Of course, we were missing the amazing service and ambiance of the restaurant and the special touch a chef like Aaron Silverman brings to everything he creates.
But, if you don’t feel like braving the lines, this is the next best thing.
- Coconut-Chile Sauce:
- ½ habanero chile, seeds removed
- 1 13.5-oz. can coconut milk
- 1 tablespoon Champagne vinegar or white wine vinegar (I used apple cider vinegar because I was out of white wine vinegar and it worked fine)
- 1 teaspoon sugar
- 1 pinch kosher salt
- Sausage and Garlic:
- 6 garlic cloves, thinly sliced
- ½ cup vegetable oil
- 12 oz. ground pork, preferably shoulder
- ¾ teaspoon crushed red pepper flakes
- Freshly ground black pepper
- Kosher salt
- ⅓ cup fresh basil leaves, roughly chopped
- ⅓ cup fresh cilantro leaves, roughly chopped
- ⅓ cup fresh mint leaves, roughly chopped
- ⅓ cup salted, roasted peanuts
- ¾ teaspoon shichimi togarashi (this is a spice mix that can be found at Asian grocery stores or very cool markets!)

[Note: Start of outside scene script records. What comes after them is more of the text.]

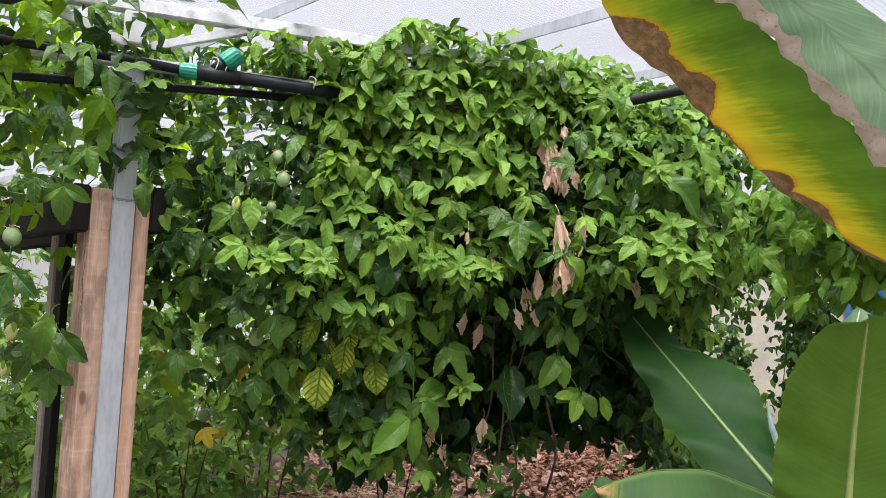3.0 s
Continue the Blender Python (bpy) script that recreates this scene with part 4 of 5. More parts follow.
# ---- dried leaves caught in the vine ----
def dry_leaf(place, length, seed):
    """A withered lobed leaf: crumpled, ragged blades, folded along the rib, that hang from one point."""
    rng = random.Random(seed)
    rows, cols = 22, 10
    verts, faces = [], []
    n_blades = rng.choice((2, 3, 3))
    for blade in range(n_blades):
        ln = length * (1.0, 0.78, 0.62)[blade] * rng.uniform(0.9, 1.08)
        half_w = min(0.026, 0.008 + length * 0.11) * (1.0, 0.75, 0.7)[blade] * rng.uniform(0.8, 1.2)
        side = (0.02, 0.13, -0.14)[blade] + rng.uniform(-0.05, 0.05)
        turn = rng.uniform(-0.5, 0.5)
        fold = rng.uniform(0.35, 0.9)
        wide_at = rng.uniform(0.35, 0.6)
        lean = rng.uniform(-0.08, 0.08)
        o = len(verts)
        notch = [rng.uniform(0, 1) ** 2 for _ in range(rows + 1)]
        for r in range(rows + 1):
            t = r / rows
            half = half_w * ((t / wide_at) ** 0.8 if t < wide_at else (1 - ((t - wide_at) / (1 - wide_at)) ** 1.6 * 0.92)) + 0.002
            w = turn + 0.7 * math.sin(2.2 * t + seed)
            for c in range(cols + 1):
                q = c / cols * 2 - 1
                rag = 1 - 0.34 * notch[(r + (7 if c > cols / 2 else 0)) % (rows + 1)] * abs(q) ** 4
                x = half * q * rag
                y = -fold * half * abs(q) + 0.18 * half * math.sin(8.0 * q + 5 * t + seed)
                z = -ln * t + 0.10 * ln * (q * q) * t * (1 - t)
                crease = noise.noise(Vector((x * 70 + seed, z * 34, blade * 3.0))) * 0.007 + noise.noise(Vector((x * 150, z * 80 + seed, blade * 5.0))) * 0.0035
                y += crease * min(1.0, 3 * t) + 0.011 * blade
                x += 0.004 * noise.noise(Vector((z * 60, seed, q)))
                verts.append(Vector((x * math.cos(w) - y * math.sin(w) + (side + lean) * ln * t, x * math.sin(w) + y * math.cos(w), z)))
        for r in range(rows):
            for c in range(cols):
                if c in (0, cols - 1) and rng.random() < 0.12:
                    continue
                a = o + r * (cols + 1) + c
                faces.append((a, a + 1, a + cols + 2, a + cols + 1))
    yaw = radians(28 + rng.uniform(-25, 25))
    leaf = put_mesh("dry_leaf", verts, faces, m_dry, vine, "withered tan dry leaf", True, None, Matrix.Translation(place) @ Matrix.Rotation(yaw, 4, "Z") @ Matrix.Rotation(rng.uniform(-0.28, 0.28), 4, "Y"))
    v, f = tube_data([(0, 0, 0), (0.002, 0.006, 0.02), (0.0, 0.02, 0.045)], 0.0011, 5)
    put_mesh("leaf_stalk", v, f, m_dry, leaf)
    return leaf


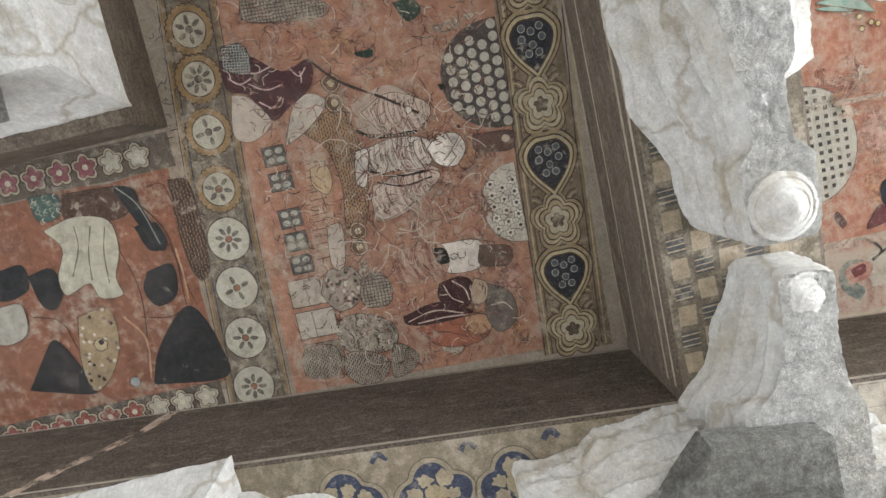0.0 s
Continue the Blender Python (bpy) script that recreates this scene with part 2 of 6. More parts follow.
# turn, length, depth at root and tip, bud radius, seed, widths of the upper leaves, widths of the sole
LONG_ARM = (180, 1.11, 0.32, 0.33, 0.078, 2.0,
            ((0.1, 0.27, 0.27), (0.70, 0.27, 0.22), (0.74, 0.17, 0.21), (0.86, 0.135, 0.155), (0.92, 0.12, 0.125), (1.11, 0.11, 0.105)),
            ((0.1, 0.13, 0.13), (0.50, 0.12, 0.11), (0.54, 0.085, 0.085), (0.68, 0.075, 0.07), (0.72, 0.05, 0.05), (0.86, 0.05, 0.05), (0.91, 0.095, 0.09), (1.11, 0.09, 0.085)))
SHORT_ARM = (0, 0.775, 0.30, 0.235, 0.062, 1.0,
             ((0.1, 0.30, 0.20), (0.36, 0.27, 0.17), (0.46, 0.19, 0.13), (0.58, 0.155, 0.12), (0.66, 0.115, 0.11), (0.80, 0.085, 0.105)),
             ((0.1, 0.22, 0.14), (0.40, 0.20, 0.12), (0.46, 0.12, 0.085), (0.60, 0.075, 0.07), (0.70, 0.07, 0.075), (0.80, 0.07, 0.085)))
NORTH_ARM = (270, 0.655, 0.26, 0.33, 0.07, 3.0,
             ((0.1, 0.17, 0.17), (0.38, 0.15, 0.15), (0.44, 0.10, 0.10), (0.50, 0.095, 0.095), (0.655, 0.10, 0.10)),
             ((0.1, 0.10, 0.10), (0.42, 0.075, 0.075), (0.50, 0.06, 0.06), (0.54, 0.085, 0.085), (0.655, 0.08, 0.08)))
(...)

- 1 20-oz. can lychees, drained, halved
- ½ small red onion, thinly sliced
- 3 tablespoons fresh lime juice
- Coconut-Chile Sauce:
- Bring chile and coconut milk to a simmer in a large saucepan over medium heat and cook, stirring occasionally, until reduced by half, 10–15 minutes. Remove from heat; discard chile. Add vinegar and sugar, stirring until sugar dissolves; season with salt. Let cool.
- Sausage and Garlic:
- Cook garlic and oil in a medium skillet over medium heat, stirring often, until garlic is golden brown, about 5 minutes. Using a slotted spoon, transfer garlic to paper towels to drain; season with salt.
- Increase heat to medium-high. Add pork and red pepper flakes to skillet; season with salt and pepper. Cook, breaking up pork and pressing firmly to help brown, until cooked through and crisped in spots, 6–8 minutes.
- Spoon sauce into bowls and top with garlic, basil, cilantro, mint, peanuts, and shichimi togarashi. Spoon pork along with some pan drippings into the sauce. Top with lychees and onion. Drizzle everything with lime juice.
- To Eat:
- Mix all the ingredients together so you get all the flavors in every bite!